_Instructions for the task:_ Set the listing down again in full, word for word, with the pictures left out.

--- start Available data ---

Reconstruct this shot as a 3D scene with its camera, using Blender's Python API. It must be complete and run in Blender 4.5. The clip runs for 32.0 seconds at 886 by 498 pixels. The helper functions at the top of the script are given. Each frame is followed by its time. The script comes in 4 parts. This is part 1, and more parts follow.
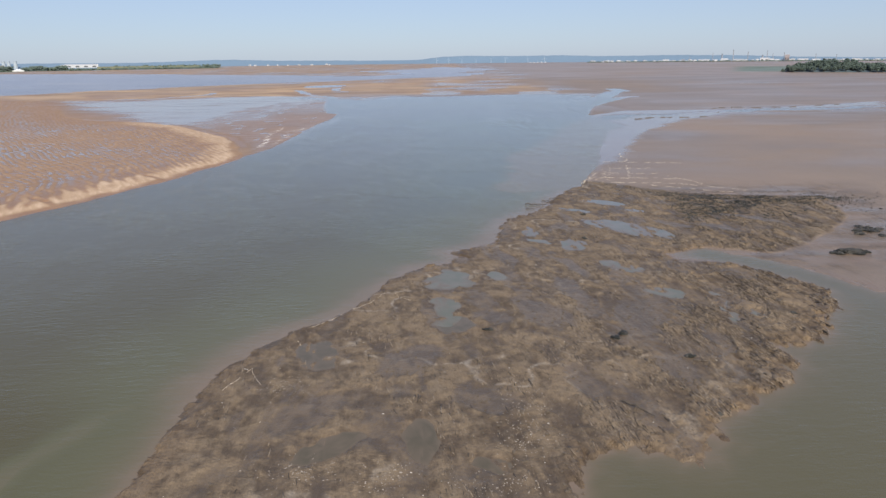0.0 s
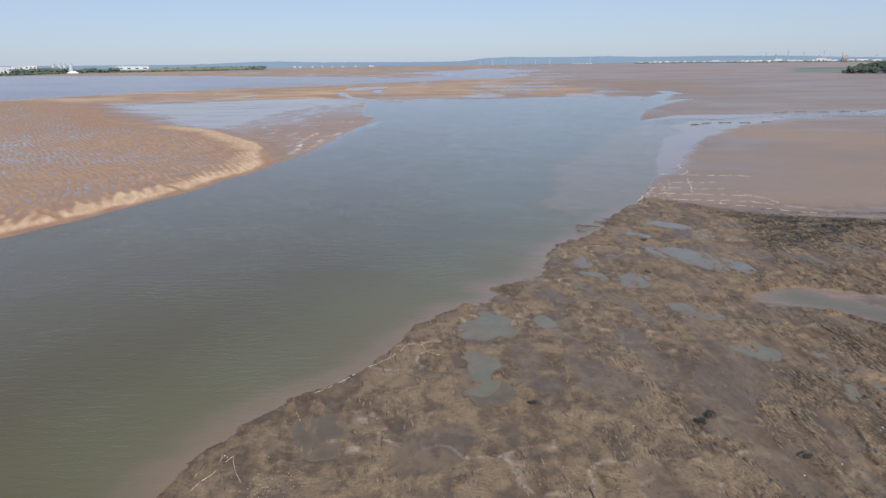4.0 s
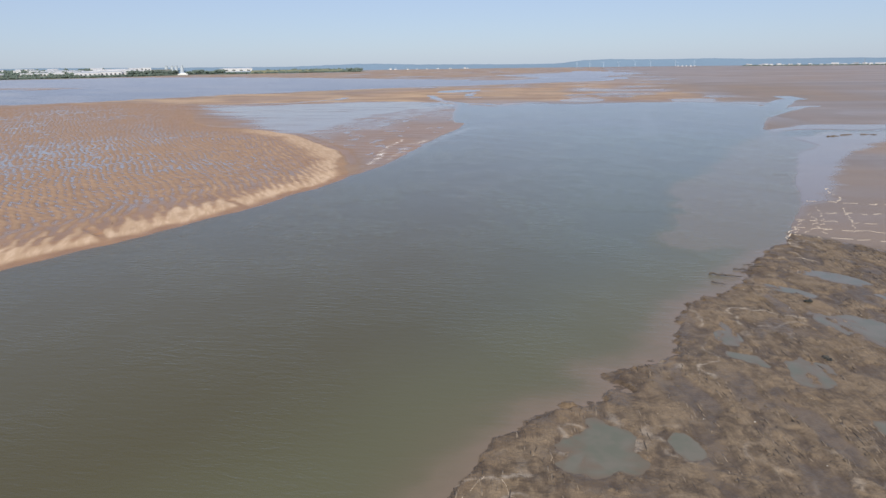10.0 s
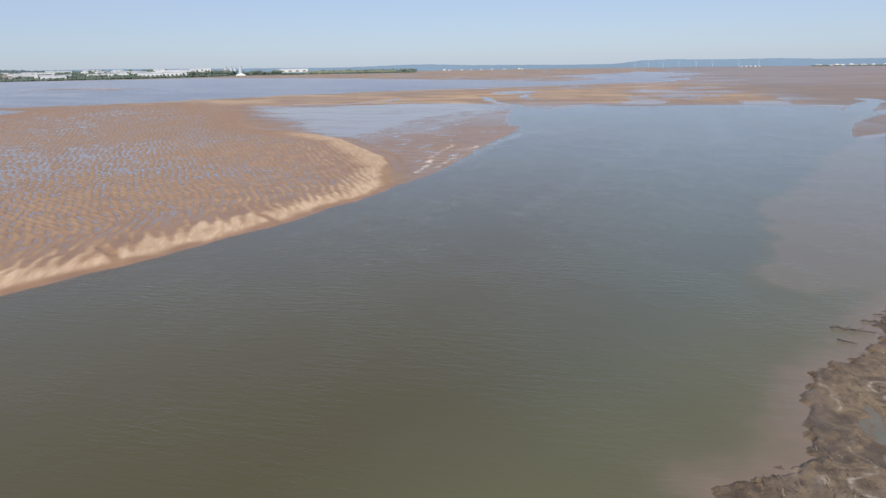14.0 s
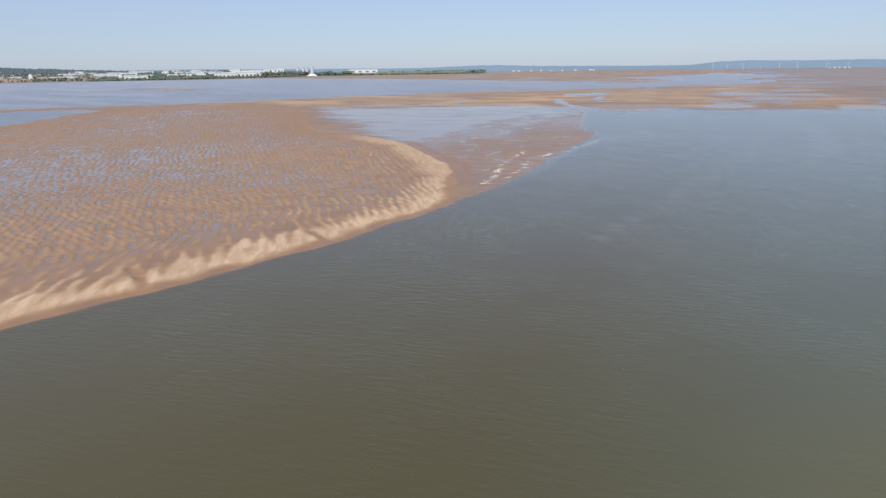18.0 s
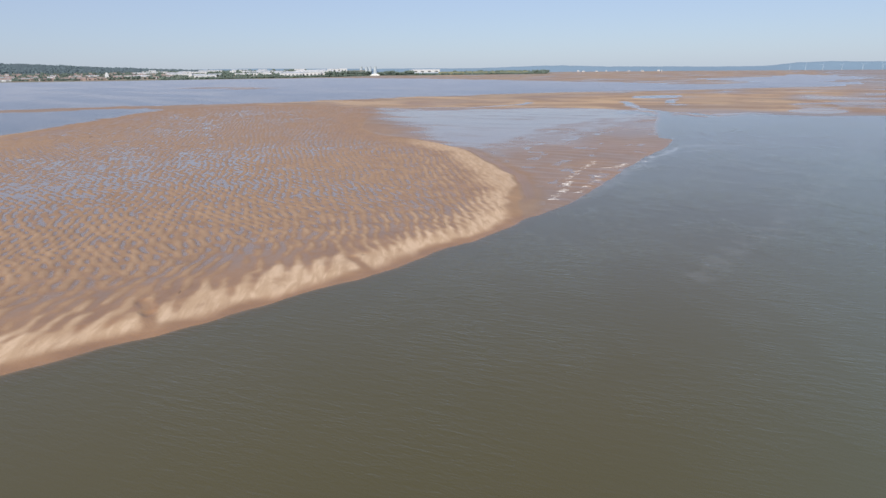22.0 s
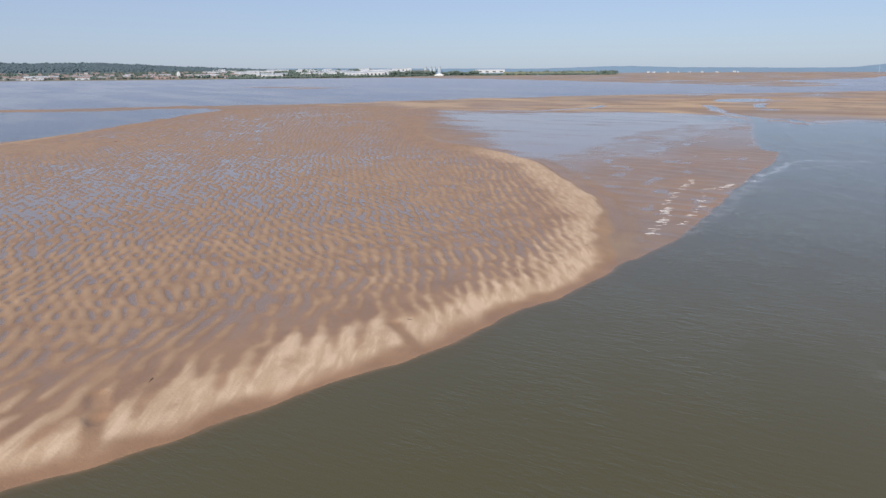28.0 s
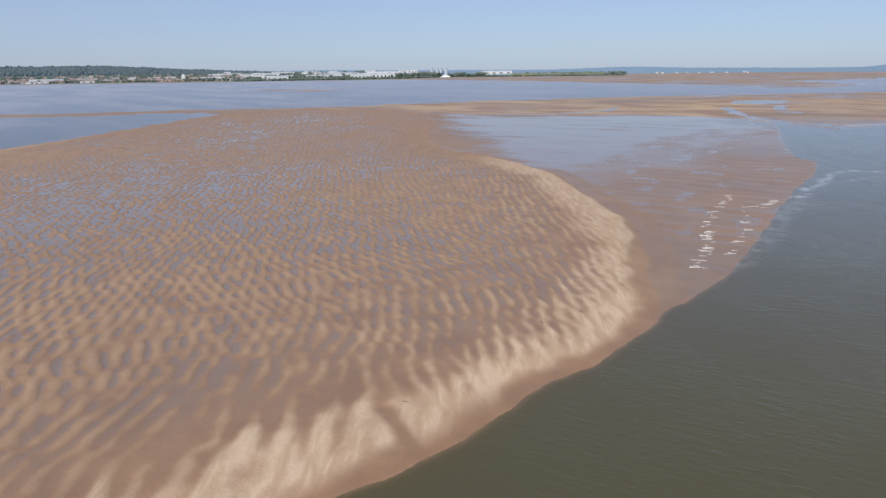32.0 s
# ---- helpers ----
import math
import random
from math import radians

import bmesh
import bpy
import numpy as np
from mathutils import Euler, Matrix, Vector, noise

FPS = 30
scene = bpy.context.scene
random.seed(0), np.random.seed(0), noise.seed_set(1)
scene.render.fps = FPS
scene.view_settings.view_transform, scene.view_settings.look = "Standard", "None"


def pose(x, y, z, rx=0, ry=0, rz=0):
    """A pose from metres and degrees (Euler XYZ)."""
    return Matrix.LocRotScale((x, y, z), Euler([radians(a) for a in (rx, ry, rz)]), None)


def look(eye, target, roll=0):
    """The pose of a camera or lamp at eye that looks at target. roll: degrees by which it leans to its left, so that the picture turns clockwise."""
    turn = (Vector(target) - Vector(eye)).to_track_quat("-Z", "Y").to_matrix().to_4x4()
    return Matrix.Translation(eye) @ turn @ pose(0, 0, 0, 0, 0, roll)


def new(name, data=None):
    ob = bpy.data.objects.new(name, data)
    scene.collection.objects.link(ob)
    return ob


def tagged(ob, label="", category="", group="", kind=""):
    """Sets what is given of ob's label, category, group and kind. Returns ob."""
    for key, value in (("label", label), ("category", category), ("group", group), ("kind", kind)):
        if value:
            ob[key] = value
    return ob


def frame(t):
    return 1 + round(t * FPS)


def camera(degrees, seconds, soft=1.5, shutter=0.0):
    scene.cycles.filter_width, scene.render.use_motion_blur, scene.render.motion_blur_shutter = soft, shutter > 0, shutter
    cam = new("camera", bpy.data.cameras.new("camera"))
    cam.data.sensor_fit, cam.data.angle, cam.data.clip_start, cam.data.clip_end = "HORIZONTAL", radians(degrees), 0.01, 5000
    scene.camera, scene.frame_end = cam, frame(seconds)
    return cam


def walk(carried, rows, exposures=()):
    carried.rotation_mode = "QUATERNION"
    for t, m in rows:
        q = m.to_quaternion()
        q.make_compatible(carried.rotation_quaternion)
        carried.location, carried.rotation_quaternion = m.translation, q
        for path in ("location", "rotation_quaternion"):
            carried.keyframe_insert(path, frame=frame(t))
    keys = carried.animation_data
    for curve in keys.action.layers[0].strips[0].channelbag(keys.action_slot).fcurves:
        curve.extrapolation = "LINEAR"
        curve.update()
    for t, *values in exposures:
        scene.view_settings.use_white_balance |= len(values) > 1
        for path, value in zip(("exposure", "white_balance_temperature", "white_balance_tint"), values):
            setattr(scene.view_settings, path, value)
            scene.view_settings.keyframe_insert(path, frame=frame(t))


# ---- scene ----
cam = camera(66.67, 32.0, soft=1.5)


def aim(x, y, z, yaw, down, lean):
    """Camera pose: heading to the left, degrees below level, and lean."""
    return pose(x, y, z, 0, 0, yaw) @ pose(0, 0, 0, 90 - down) @ pose(0, 0, 0, 0, 0, lean)


PATH = [
    (0.0, aim(0.06, 0.03, 48.00, 0.000, 16.005, -0.650)),
    (1.0, aim(0.34, 6.23, 47.98, 0.663, 15.965, -0.682)),
    (2.0, aim(0.63, 12.47, 48.09, 1.456, 15.929, -0.718)),
    (2.5, aim(0.70, 15.60, 48.15, 1.888, 15.914, -0.736)),
    (4.5, aim(0.67, 28.88, 48.16, 4.333, 15.833, -0.800)),
    (6.0, aim(0.08, 38.82, 47.84, 6.456, 15.737, -0.826)),
    (7.0, aim(-0.33, 45.21, 47.74, 7.324, 15.694, -0.838)),
    (8.0, aim(-1.07, 51.78, 47.71, 8.548, 15.662, -0.837)),
    (9.0, aim(-2.07, 58.16, 47.75, 10.057, 15.614, -0.819)),
    (10.0, aim(-2.94, 64.18, 47.74, 11.382, 15.578, -0.806)),
    (11.0, aim(-4.27, 71.31, 47.69, 12.488, 15.554, -0.802)),
    (12.0, aim(-5.62, 78.01, 47.67, 13.435, 15.536, -0.824)),
    (13.0, aim(-7.23, 84.68, 47.59, 14.682, 15.513, -0.863)),
    (14.0, aim(-8.91, 91.11, 47.44, 15.838, 15.464, -0.897)),
    (14.5, aim(-9.99, 93.77, 47.35, 16.461, 15.438, -0.908)),
    (16.5, aim(-14.62, 107.70, 47.28, 19.460, 15.370, -0.888)),
    (18.0, aim(-17.89, 117.17, 47.32, 21.480, 15.317, -0.834)),
    (19.0, aim(-20.63, 123.75, 47.41, 22.973, 15.289, -0.790)),
    (20.0, aim(-23.59, 130.67, 47.50, 24.433, 15.272, -0.743)),
    (21.0, aim(-26.86, 137.34, 47.57, 25.647, 15.265, -0.696)),
    (22.0, aim(-29.71, 143.79, 47.65, 26.559, 15.259, -0.649)),
    (23.0, aim(-33.18, 150.39, 47.73, 27.388, 15.256, -0.602)),
    (24.0, aim(-37.15, 157.28, 47.77, 28.153, 15.250, -0.555)),
    (25.0, aim(-40.95, 164.09, 47.67, 29.048, 15.242, -0.513)),
    (25.5, aim(-42.90, 167.55, 47.61, 29.512, 15.235, -0.495)),
    (27.5, aim(-51.14, 181.09, 47.62, 31.497, 15.218, -0.457)),
    (28.0, aim(-53.20, 184.23, 47.65, 31.802, 15.205, -0.469)),
    (29.0, aim(-57.17, 190.70, 47.80, 32.166, 15.178, -0.507)),
    (30.0, aim(-61.34, 197.17, 47.99, 32.248, 15.165, -0.571)),
    (31.0, aim(-65.50, 203.99, 48.09, 32.302, 15.144, -0.643)),
    (32.0, aim(-69.43, 210.85, 48.14, 32.405, 15.088, -0.716)),
]
walk(cam, PATH, [(0.0, 0.0, 6500, 10), (25.0, 0.0, 6500, 10), (28.0, -0.07, 6350, 10), (32.0, -0.14, 6200, 10)])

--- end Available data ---

_Task answer:_
Reconstruct this shot as a 3D scene with its camera, using Blender's Python API. It must be complete and run in Blender 4.5. The clip runs for 32.0 seconds at 886 by 498 pixels. The helper functions at the top of the script are given. Each frame is followed by its time. The script comes in 4 parts. This is part 1, and more parts follow.
0.0 s
4.0 s
10.0 s
14.0 s
18.0 s
22.0 s
28.0 s
32.0 s
# ---- helpers ----
import math
import random
from math import radians

import bmesh
import bpy
import numpy as np
from mathutils import Euler, Matrix, Vector, noise

FPS = 30
scene = bpy.context.scene
random.seed(0), np.random.seed(0), noise.seed_set(1)
scene.render.fps = FPS
scene.view_settings.view_transform, scene.view_settings.look = "Standard", "None"


def pose(x, y, z, rx=0, ry=0, rz=0):
    """A pose from metres and degrees (Euler XYZ)."""
    return Matrix.LocRotScale((x, y, z), Euler([radians(a) for a in (rx, ry, rz)]), None)


def look(eye, target, roll=0):
    """The pose of a camera or lamp at eye that looks at target. roll: degrees by which it leans to its left, so that the picture turns clockwise."""
    turn = (Vector(target) - Vector(eye)).to_track_quat("-Z", "Y").to_matrix().to_4x4()
    return Matrix.Translation(eye) @ turn @ pose(0, 0, 0, 0, 0, roll)


def new(name, data=None):
    ob = bpy.data.objects.new(name, data)
    scene.collection.objects.link(ob)
    return ob


def tagged(ob, label="", category="", group="", kind=""):
    """Sets what is given of ob's label, category, group and kind. Returns ob."""
    for key, value in (("label", label), ("category", category), ("group", group), ("kind", kind)):
        if value:
            ob[key] = value
    return ob


def frame(t):
    return 1 + round(t * FPS)


def camera(degrees, seconds, soft=1.5, shutter=0.0):
    scene.cycles.filter_width, scene.render.use_motion_blur, scene.render.motion_blur_shutter = soft, shutter > 0, shutter
    cam = new("camera", bpy.data.cameras.new("camera"))
    cam.data.sensor_fit, cam.data.angle, cam.data.clip_start, cam.data.clip_end = "HORIZONTAL", radians(degrees), 0.01, 5000
    scene.camera, scene.frame_end = cam, frame(seconds)
    return cam


def walk(carried, rows, exposures=()):
    carried.rotation_mode = "QUATERNION"
    for t, m in rows:
        q = m.to_quaternion()
        q.make_compatible(carried.rotation_quaternion)
        carried.location, carried.rotation_quaternion = m.translation, q
        for path in ("location", "rotation_quaternion"):
            carried.keyframe_insert(path, frame=frame(t))
    keys = carried.animation_data
    for curve in keys.action.layers[0].strips[0].channelbag(keys.action_slot).fcurves:
        curve.extrapolation = "LINEAR"
        curve.update()
    for t, *values in exposures:
        scene.view_settings.use_white_balance |= len(values) > 1
        for path, value in zip(("exposure", "white_balance_temperature", "white_balance_tint"), values):
            setattr(scene.view_settings, path, value)
            scene.view_settings.keyframe_insert(path, frame=frame(t))


# ---- scene ----
cam = camera(66.67, 32.0, soft=1.5)


def aim(x, y, z, yaw, down, lean):
    """Camera pose: heading to the left, degrees below level, and lean."""
    return pose(x, y, z, 0, 0, yaw) @ pose(0, 0, 0, 90 - down) @ pose(0, 0, 0, 0, 0, lean)


PATH = [
    (0.0, aim(0.06, 0.03, 48.00, 0.000, 16.005, -0.650)),
    (1.0, aim(0.34, 6.23, 47.98, 0.663, 15.965, -0.682)),
    (2.0, aim(0.63, 12.47, 48.09, 1.456, 15.929, -0.718)),
    (2.5, aim(0.70, 15.60, 48.15, 1.888, 15.914, -0.736)),
    (4.5, aim(0.67, 28.88, 48.16, 4.333, 15.833, -0.800)),
    (6.0, aim(0.08, 38.82, 47.84, 6.456, 15.737, -0.826)),
    (7.0, aim(-0.33, 45.21, 47.74, 7.324, 15.694, -0.838)),
    (8.0, aim(-1.07, 51.78, 47.71, 8.548, 15.662, -0.837)),
    (9.0, aim(-2.07, 58.16, 47.75, 10.057, 15.614, -0.819)),
    (10.0, aim(-2.94, 64.18, 47.74, 11.382, 15.578, -0.806)),
    (11.0, aim(-4.27, 71.31, 47.69, 12.488, 15.554, -0.802)),
    (12.0, aim(-5.62, 78.01, 47.67, 13.435, 15.536, -0.824)),
    (13.0, aim(-7.23, 84.68, 47.59, 14.682, 15.513, -0.863)),
    (14.0, aim(-8.91, 91.11, 47.44, 15.838, 15.464, -0.897)),
    (14.5, aim(-9.99, 93.77, 47.35, 16.461, 15.438, -0.908)),
    (16.5, aim(-14.62, 107.70, 47.28, 19.460, 15.370, -0.888)),
    (18.0, aim(-17.89, 117.17, 47.32, 21.480, 15.317, -0.834)),
    (19.0, aim(-20.63, 123.75, 47.41, 22.973, 15.289, -0.790)),
    (20.0, aim(-23.59, 130.67, 47.50, 24.433, 15.272, -0.743)),
    (21.0, aim(-26.86, 137.34, 47.57, 25.647, 15.265, -0.696)),
    (22.0, aim(-29.71, 143.79, 47.65, 26.559, 15.259, -0.649)),
    (23.0, aim(-33.18, 150.39, 47.73, 27.388, 15.256, -0.602)),
    (24.0, aim(-37.15, 157.28, 47.77, 28.153, 15.250, -0.555)),
    (25.0, aim(-40.95, 164.09, 47.67, 29.048, 15.242, -0.513)),
    (25.5, aim(-42.90, 167.55, 47.61, 29.512, 15.235, -0.495)),
    (27.5, aim(-51.14, 181.09, 47.62, 31.497, 15.218, -0.457)),
    (28.0, aim(-53.20, 184.23, 47.65, 31.802, 15.205, -0.469)),
    (29.0, aim(-57.17, 190.70, 47.80, 32.166, 15.178, -0.507)),
    (30.0, aim(-61.34, 197.17, 47.99, 32.248, 15.165, -0.571)),
    (31.0, aim(-65.50, 203.99, 48.09, 32.302, 15.144, -0.643)),
    (32.0, aim(-69.43, 210.85, 48.14, 32.405, 15.088, -0.716)),
]
walk(cam, PATH, [(0.0, 0.0, 6500, 10), (25.0, 0.0, 6500, 10), (28.0, -0.07, 6350, 10), (32.0, -0.14, 6200, 10)])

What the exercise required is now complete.